Dann legt der Morgan 4/4 Sport los und lehrt, dass es bei Sportwagen auf Leistung und Gewicht ankommt – nicht aufs Leistungsgewicht. Es liegt beim Morgan 4/4 Sport mit 6,9 Kilogramm pro Pferdestärke fast doppelt so hoch wie beim 525 PS starken Mercedes E 63 AMG (3,6 kg/PS). Doch über die leichte Holzkiste brechen die 115 PS wie ein Orkan herein. In dessen Auge sitzt der Fahrer. Aus der tiefen Sitzposition im vollverlederten Cockpit streift sein Blick durch die kleine Scheibe über die weite Hügellandschaft von Motorhaube und Kotflügel. Sie zittern und beben unter der dramatischen Beschleunigung und dem enormen Tempo, während der Tacho des Morgan 4/4 Sport beides nicht bestätigt. Zwei Fuß hinter dem Fahrersitz trampelt die blattgefederte, starre Hinterachse der vorderen hinterher. Auch deren Konstruktionsprinzip darf als ausgereift gelten, es entspricht dem des ersten Morgan – dem Threewheeler von 1909.
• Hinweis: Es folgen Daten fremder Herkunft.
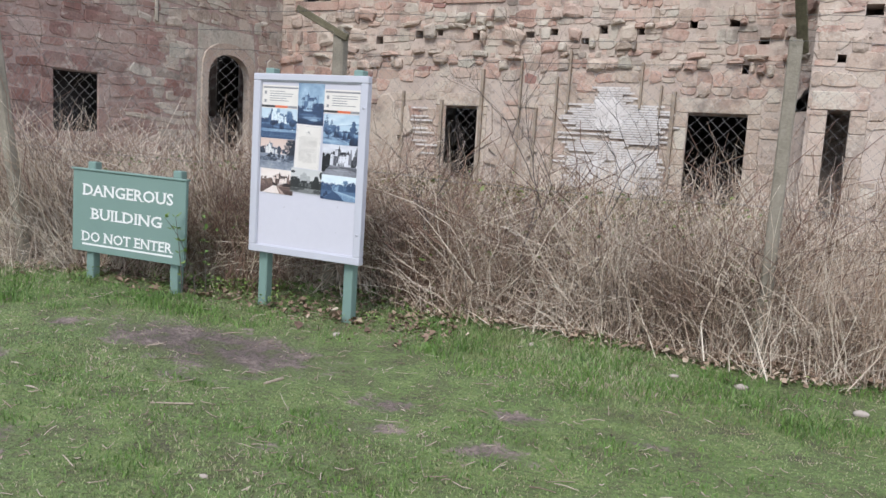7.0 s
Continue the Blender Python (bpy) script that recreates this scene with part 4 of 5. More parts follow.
p.box(0.982, 1.0, 0, 0.98, (34, 30, 44))
p.done()
# lower left: drive to the castle
p = Print("sepia photograph of a drive leading to a castle", 0.080, 0.360, 0.823, 0.992, 1.6, "sepia", 2, 0.0012, 4)
p.sky(0.96, 0.9)
p.wood(-0.02, 0.38, 0.33, 0.62, 0.12, 0.62, 120, 0.035), p.wood(0.87, 1.02, 0.33, 0.62, 0.1, 0.5, 40, 0.03)
p.drive_front(span(.22, .80, .377, .867), span(.31, 1.0, .33, .945), 0.86, 0.22, 0.14)
p.band(-0.1, 0.335, 0.3, grain=0.08), p.wood(0.375, 0.485, 0.32, 0.44, 0.03, 0.16, 30, 0.03), p.wood(0.70, 0.96, 0.31, 0.44, 0.03, 0.15, 50, 0.03)
p.band(0.29, 0.335, 0.72, -0.1, 0.39, 0.004), p.band(0.29, 0.32, 0.5, 0.5, 1.1, 0.004), p.wood(-0.02, 0.34, 0.305, 0.335, 0.2, 0.4, 20, 0.02)
p.poly([(0.05, 0), (0.38, 0.32), (0.48, 0.32), (0.58, 0.2), (0.76, 0)], 0.86, 0.05), p.poly([(0.60, 0.0), (0.49, 0.30), (0.52, 0.30), (0.78, 0.0)], 0.62, 0.07), p.poly([(0.62, 0.0), (0.50, 0.27), (0.51, 0.27), (0.66, 0.0)], 0.45, 0.06), p.poly([(0.03, 0), (0.37, 0.32), (0.38, 0.32), (0.06, 0)], 0.16)
p.smudge(0.33, 0.1, 0.12, 0.1, 0.92, .6), p.smudge(0.85, 0.22, 0.2, 0.03, 0.42, .6), p.smudge(0.9, 0.06, 0.2, 0.06, 0.18, .7)
p.done()
# lower middle: garden front between dark trees
p = Print("faded grey photograph of a castle between dark trees", 0.337, 0.594, 0.846, 1.012, 1.6, "faded", 3, 0.0013, 5)
p.sky(0.95, 0.88)
p.poly([(0.295, 0.44), (0.30, 0.70), (0.32, 0.74), (0.36, 0.76), (0.385, 0.78), (0.39, 0.83), (0.415, 0.84), (0.425, 0.92), (0.435, 0.84), (0.50, 0.82), (0.505, 0.77), (0.53, 0.72), (0.60, 0.72), (0.63, 0.70), (0.64, 0.46)], 0.70, 0.06)
for a, b in ((.33, .6), (.38, .62), (.43, .63), (.48, .62), (.55, .6), (.60, .6), (.35, .7), (.46, .72), (.57, .68)):
    p.box(a, a + .008, b, b + .035, 0.62)
p.band(0.18, 0.46, 0.28, grain=0.05), p.poly([(0.12, 0.29), (0.35, 0.44), (0.66, 0.46), (0.66, 0.29)], 0.36, 0.05), p.poly([(0.13, 0.29), (0.33, 0.41), (0.35, 0.41), (0.20, 0.29)], 0.56, 0.04)
p.wood(0.35, 0.53, 0.43, 0.49, 0.02, 0.10, 40, 0.03), p.box(0.53, 0.62, 0.44, 0.475, 0.72)
p.wood(-0.03, 0.27, 0.2, 0.62, 0.02, 0.13, 130, 0.05), p.tree(0.06, 0.85, 0.08, 0.06, 0.08, 0.3, 14), p.tree(0.97, 0.80, 0.06, 0.17, 0.06, 0.3, 20)
p.wood(0.66, 1.03, 0.2, 0.54, 0.02, 0.13, 140, 0.045), p.bush(0.83, 0.22, 0.20, 0.54, 0.02, 0.14, -.4, 2.4, False)
p.bush(0.34, 0.27, 0.06, 0.10, 0.04, 0.2, shadow=False), p.bush(0.435, 0.26, 0.085, 0.17, 0.03, 0.15, shadow=False), p.bush(0.55, 0.30, 0.055, 0.12, 0.05, 0.2, shadow=False), p.box(0.37, 0.39, 0.27, 0.30, 0.7)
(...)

Die Ersatzteilversorgung für den Morgan soll für 50 Jahre abgesichert sein

Komfortqualitäten eignet sich der Morgan 4/4 Sport wohl nicht mehr an. Stolpert er über Unebenheiten, federt nichts, es knirscht nur im Gebälk. Die Richtungsentscheidungen, die der Pilot am kleinen Steuer trifft, nimmt die servofreie, giftig ansprechende Lenkung höflich zur Kenntnis, setzt sie aber nach eigenen Vorstellungen um. Keine Elektronik sorgt sich um die Traktion der 165er Reifen, nichts hindert das Versetzen der Achsen in Kurven oder das Blockieren der Räder. Der Morgan 4/4 Sport ist ein Gran Purismo, ein Langzeitauto und damit so zeitgemäß wie nie. Morgan verspricht, dass es noch in 50 Jahren Ersatzteile für ihn geben wird. Vielleicht ist bis dahin tatsächlich ein gewisser Charles Philip Arthur George Mountbatten-Windsor der König von England. Bis dahin aber gilt: God save the Queen. Heute – und auch Morgan.